What we say, how we say it, how we look when we say it, and how much we “talk” versus “listen” are all important components of communication.
The question is, are we truly aware of all these factors?
In a recent article published by the Harvard Business Review, authors Oliver Hauser and Michael Luca suggest, “Good communication requires experimenting with your language.”
Their perspective is, quite simply, that intentionally testing or experimenting can drive more successful communication and also create a culture of learning and innovation.
The article shares the following example, in which delinquent taxpayers received one of the following two letters in the mail:
Letter 1: We are writing to inform you that we have still not received your tax payment of $5,000. It is imperative that you contact us.
Letter 2: We are writing to inform you that we have still not received your tax payment of $5,000. By now, 9 out of 10 people in your town have paid their taxes. It is imperative that you contact us.
In their case study, Letter 1 had been used for many years without question.
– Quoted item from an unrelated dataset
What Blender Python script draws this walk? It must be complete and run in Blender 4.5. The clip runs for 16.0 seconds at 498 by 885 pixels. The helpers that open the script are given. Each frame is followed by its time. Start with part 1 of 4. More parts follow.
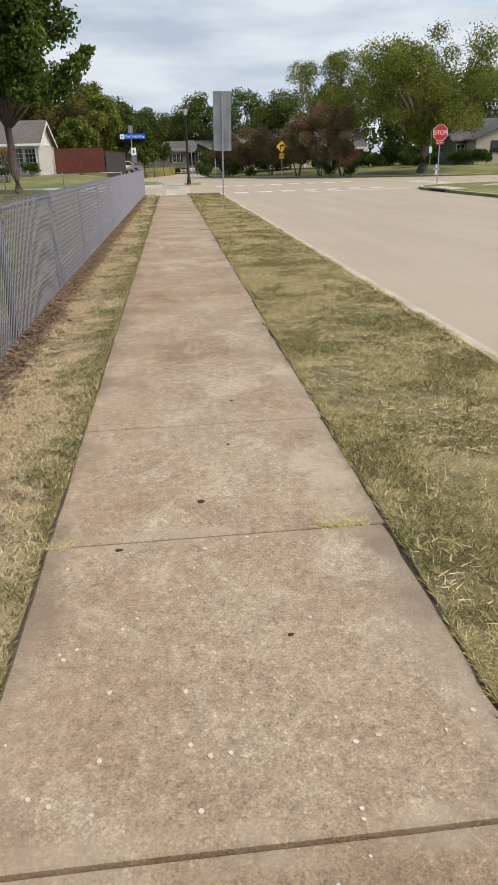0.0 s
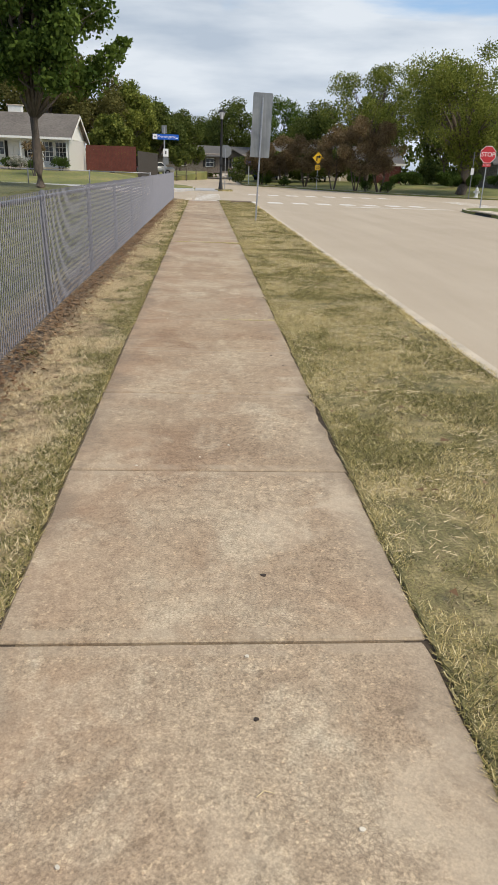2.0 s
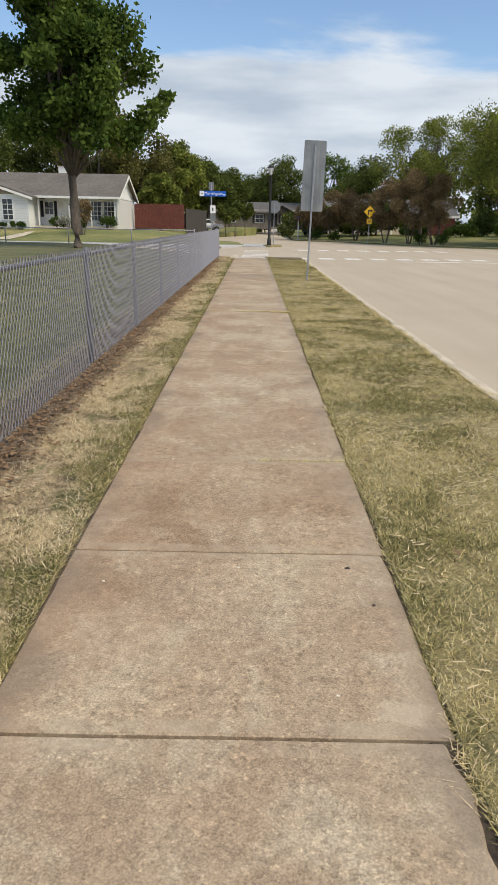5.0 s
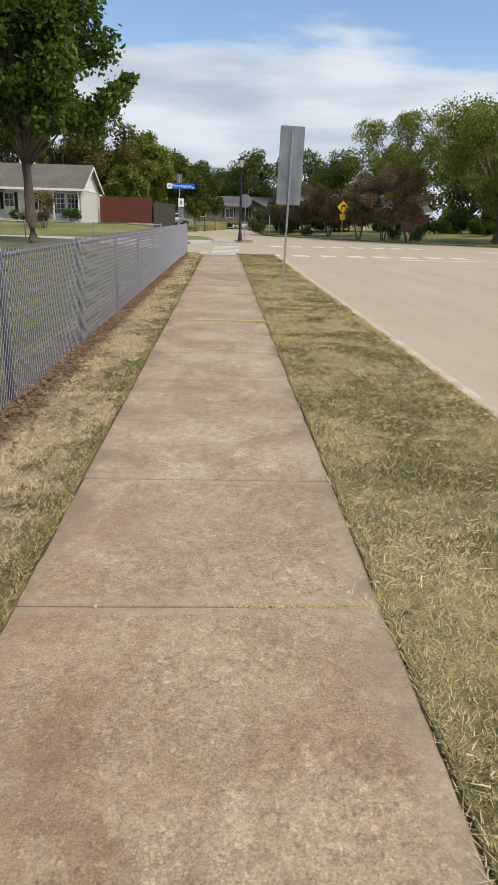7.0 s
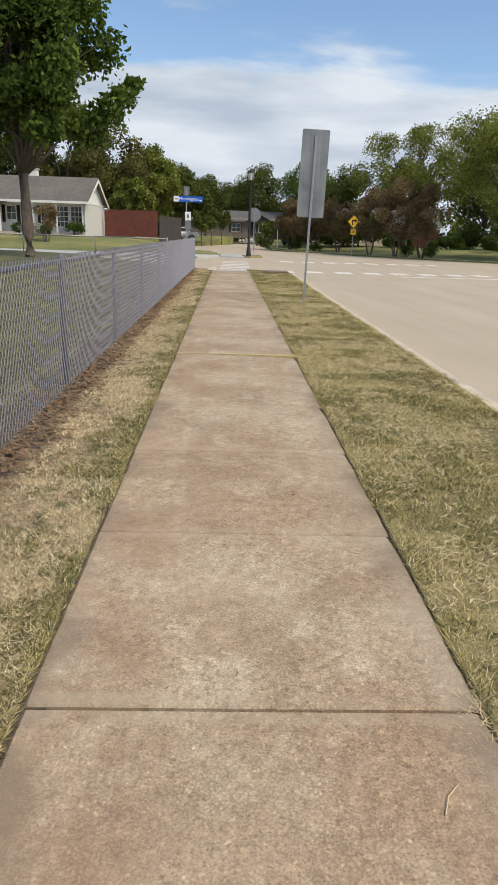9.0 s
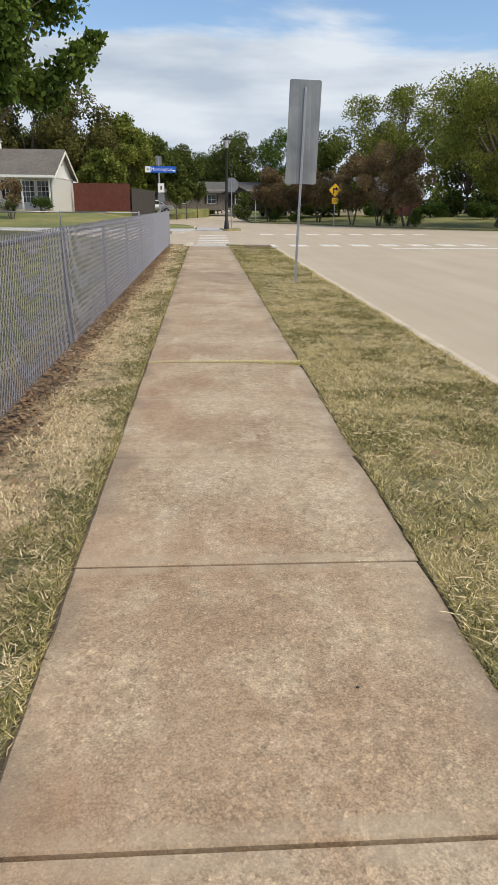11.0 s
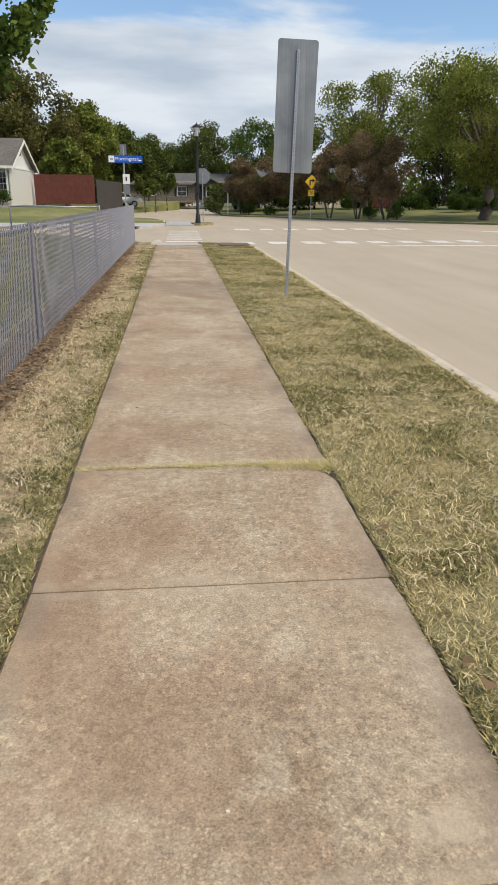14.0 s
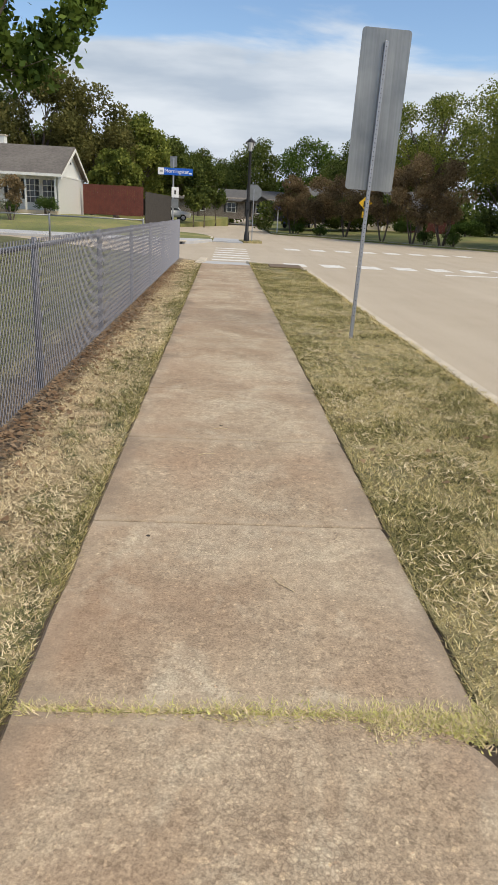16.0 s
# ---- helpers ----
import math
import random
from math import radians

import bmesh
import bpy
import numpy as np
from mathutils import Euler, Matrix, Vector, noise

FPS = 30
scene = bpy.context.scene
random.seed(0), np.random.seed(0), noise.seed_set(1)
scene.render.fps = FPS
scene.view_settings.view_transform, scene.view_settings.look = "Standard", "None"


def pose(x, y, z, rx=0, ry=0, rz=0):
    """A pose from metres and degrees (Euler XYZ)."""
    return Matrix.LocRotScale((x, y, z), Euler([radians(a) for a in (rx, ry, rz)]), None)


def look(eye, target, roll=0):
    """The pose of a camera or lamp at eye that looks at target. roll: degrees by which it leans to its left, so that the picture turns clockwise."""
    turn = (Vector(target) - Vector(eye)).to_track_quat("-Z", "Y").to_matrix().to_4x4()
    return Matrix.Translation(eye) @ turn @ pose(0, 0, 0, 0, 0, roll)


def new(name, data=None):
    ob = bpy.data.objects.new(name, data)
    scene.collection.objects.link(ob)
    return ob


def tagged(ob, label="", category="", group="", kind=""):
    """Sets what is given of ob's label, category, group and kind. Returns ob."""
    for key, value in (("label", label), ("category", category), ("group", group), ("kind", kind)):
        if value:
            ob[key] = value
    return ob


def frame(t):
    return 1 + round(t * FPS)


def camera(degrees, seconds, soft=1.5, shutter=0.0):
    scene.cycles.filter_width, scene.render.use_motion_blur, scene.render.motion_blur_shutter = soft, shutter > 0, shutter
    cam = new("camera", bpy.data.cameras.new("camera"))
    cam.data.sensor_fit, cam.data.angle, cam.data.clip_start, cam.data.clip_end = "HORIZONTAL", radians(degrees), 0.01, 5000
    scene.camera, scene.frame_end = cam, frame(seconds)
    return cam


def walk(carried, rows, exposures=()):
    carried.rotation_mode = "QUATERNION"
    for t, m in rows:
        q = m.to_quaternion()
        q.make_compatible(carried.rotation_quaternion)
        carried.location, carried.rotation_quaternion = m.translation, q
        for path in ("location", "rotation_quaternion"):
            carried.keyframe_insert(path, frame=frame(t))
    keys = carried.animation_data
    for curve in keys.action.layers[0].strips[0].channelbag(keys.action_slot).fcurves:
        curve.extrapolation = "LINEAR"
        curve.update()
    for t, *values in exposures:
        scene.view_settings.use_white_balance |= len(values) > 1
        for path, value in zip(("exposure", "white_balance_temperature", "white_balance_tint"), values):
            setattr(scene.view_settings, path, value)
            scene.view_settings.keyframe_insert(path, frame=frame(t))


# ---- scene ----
cam = camera(39.5, 16.0)
PATH = [
    (0, (-0.113, -0.875, 1.54), (0.061, 0.97, 0.788), -1.7),
    (0.5, (-0.1, -0.361, 1.528), (0.117, 1.477, 0.77), 1.2),
    (1, (-0.098, 0.188, 1.521), (0.072, 2.032, 0.765), 2.0),
    (1.5, (-0.091, 0.725, 1.519), (0.077, 2.571, 0.767), 1.9),
    (2, (-0.056, 1.28, 1.53), (0.084, 3.136, 0.797), 2.2),
    (2.5, (-0.04, 1.811, 1.53), (0.076, 3.686, 0.844), 2.2),
    (3, (0.024, 2.32, 1.53), (0.114, 4.212, 0.89), 2.0),
    (3.5, (0.013, 2.856, 1.506), (0.088, 4.758, 0.891), 1.8),
    (4, (0.077, 3.341, 1.51), (0.105, 5.246, 0.9), 1.5),
    (4.2, (0.079, 3.565, 1.537), (0.068, 5.472, 0.935), 1.3),
    (6.3, (0.115, 5.496, 1.517), (0.156, 7.401, 0.909), 0.8),
    (6.5, (0.108, 5.718, 1.535), (0.16, 7.622, 0.925), 1.0),
    (7, (0.076, 6.264, 1.523), (0.159, 8.166, 0.909), 1.6),
    (7.5, (0.053, 6.811, 1.515), (0.142, 8.714, 0.906), 2.3),
    (8, (-0.028, 7.325, 1.501), (0.046, 9.232, 0.904), 2.9),
    (8.5, (-0.053, 7.803, 1.485), (0.036, 9.717, 0.91), 2.4),
    (9, (-0.121, 8.314, 1.493), (-0.049, 10.227, 0.916), 1.9),
    (9.2, (-0.128, 8.547, 1.501), (-0.012, 10.454, 0.91), 1.6),
    (11.3, (-0.212, 10.628, 1.476), (-0.082, 12.516, 0.828), 0.3),
    (11.5, (-0.237, 10.813, 1.509), (-0.083, 12.699, 0.861), 0.5),
    (12, (-0.192, 11.281, 1.497), (-0.003, 13.162, 0.842), 0.3),
    (12.5, (-0.194, 11.775, 1.484), (0.037, 13.645, 0.814), 0.5),
    (13, (-0.147, 12.262, 1.489), (0.112, 14.126, 0.811), 0.1),
    (13.5, (-0.117, 12.788, 1.496), (0.11, 14.659, 0.827), 0.3),
    (14, (-0.127, 13.275, 1.515), (0.069, 15.151, 0.849), 0.5),
    (14.5, (-0.121, 13.804, 1.528), (0.031, 15.685, 0.867), 0.6),
    (15, (-0.128, 14.284, 1.525), (-0.004, 16.17, 0.871), 1.1),
    (15.5, (-0.104, 14.794, 1.518), (-0.011, 16.686, 0.877), 1.8),
    (16, (-0.141, 15.302, 1.52), (-0.043, 17.199, 0.895), 3.0),
]
walk(cam, [(t, look(eye, target, roll)) for t, eye, target, roll in PATH])

# ---- sky, sun ----
world = bpy.data.worlds.new("world")
scene.world = world
world.use_nodes = True
wn, wl = world.node_tree.nodes, world.node_tree.links
wn.clear()
SUN_EL, SUN_ROT = 50.0, 122.0


def build_sky():
    out = wn.new("ShaderNodeOutputWorld")
    sky = wn.new("ShaderNodeTexSky")
    sky.sky_type, sky.sun_disc = "NISHITA", False
    sky.sun_elevation, sky.sun_rotation = radians(SUN_EL), radians(SUN_ROT)
    sky.dust_density, sky.ozone_density = 0.2, 3.0
    clear = wn.new("ShaderNodeBackground")
    clear.inputs[1].default_value = 0.15
    wl.new(sky.outputs[0], clear.inputs[0])
    coord = wn.new("ShaderNodeTexCoord")
    mapping = wn.new("ShaderNodeMapping")
    mapping.inputs["Scale"].default_value = (1.7, 1.7, 8.0)
    mapping.inputs["Rotation"].default_value = (radians(3), radians(4), 0.4)
    wl.new(coord.outputs["Generated"], mapping.inputs[0])
    shape = wn.new("ShaderNodeTexNoise")
    shape.inputs["Scale"].default_value, shape.inputs["Detail"].default_value = 1.7, 7.0
    shape.inputs["Roughness"].default_value, shape.inputs["Distortion"].default_value = 0.52, 0.25
    wl.new(mapping.outputs[0], shape.inputs[0])
    sep = wn.new("ShaderNodeSeparateXYZ")
    wl.new(coord.outputs["Generated"], sep.inputs[0])
    # thick towards the horizon, broken higher up
    height = wn.new("ShaderNodeMapRange")
    height.inputs[1].default_value, height.inputs[2].default_value = 0.135, 0.21
    height.inputs[3].default_value, height.inputs[4].default_value = 0.34, -0.02
    wl.new(sep.outputs[2], height.inputs[0])
    add = wn.new("ShaderNodeMath")
    wl.new(shape.outputs[0], add.inputs[0])
    wl.new(height.outputs[0], add.inputs[1])
    cover = wn.new("ShaderNodeMapRange")
    cover.interpolation_type = "SMOOTHSTEP"
    cover.inputs[1].default_value, cover.inputs[2].default_value = 0.43, 0.60
    wl.new(add.outputs[0], cover.inputs[0])
    shade = wn.new("ShaderNodeTexNoise")
    shade.inputs["Scale"].default_value, shade.inputs["Detail"].default_value = 2.6, 5.0
    wl.new(mapping.outputs[0], shade.inputs[0])
    ramp = wn.new("ShaderNodeValToRGB")
    ramp.color_ramp.elements[0].position, ramp.color_ramp.elements[0].color = 0.34, (0.60, 0.70, 0.83, 1)
    ramp.color_ramp.elements[1].position, ramp.color_ramp.elements[1].color = 0.62, (0.95, 1.02, 1.10, 1)
    wl.new(shade.outputs[0], ramp.inputs[0])
    cloud = wn.new("ShaderNodeBackground")
    cloud.inputs[1].default_value = 0.80
    wl.new(ramp.outputs[0], cloud.inputs[0])
    mix = wn.new("ShaderNodeMixShader")
    wl.new(cover.outputs[0], mix.inputs[0])
    wl.new(clear.outputs[0], mix.inputs[1])
    wl.new(cloud.outputs[0], mix.inputs[2])
    wl.new(mix.outputs[0], out.inputs[0])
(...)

But as it turned out, testing its effectiveness by conducting a test of both letters revealed that Letter 2 was significantly more successful.
The authors also point out that, not only is the practice of experimenting a proven way to improve communication, but also that situations like the tax letter — where we just do the same thing over and over again without asking if it’s really effective — are very common.
So circling-back to our opening paragraph, we might ask ourselves how often we “test” the effectiveness of:
- What we say (word choice)
- How we say it (voice tone)
- How we look when we say it (non-verbal communication or body language)
- Our talk / listen ratio
If the HBR article is on point (as we strongly believe it is), this testing will most likely improve the impact and results of our communication with colleagues, customers, and the marketplace.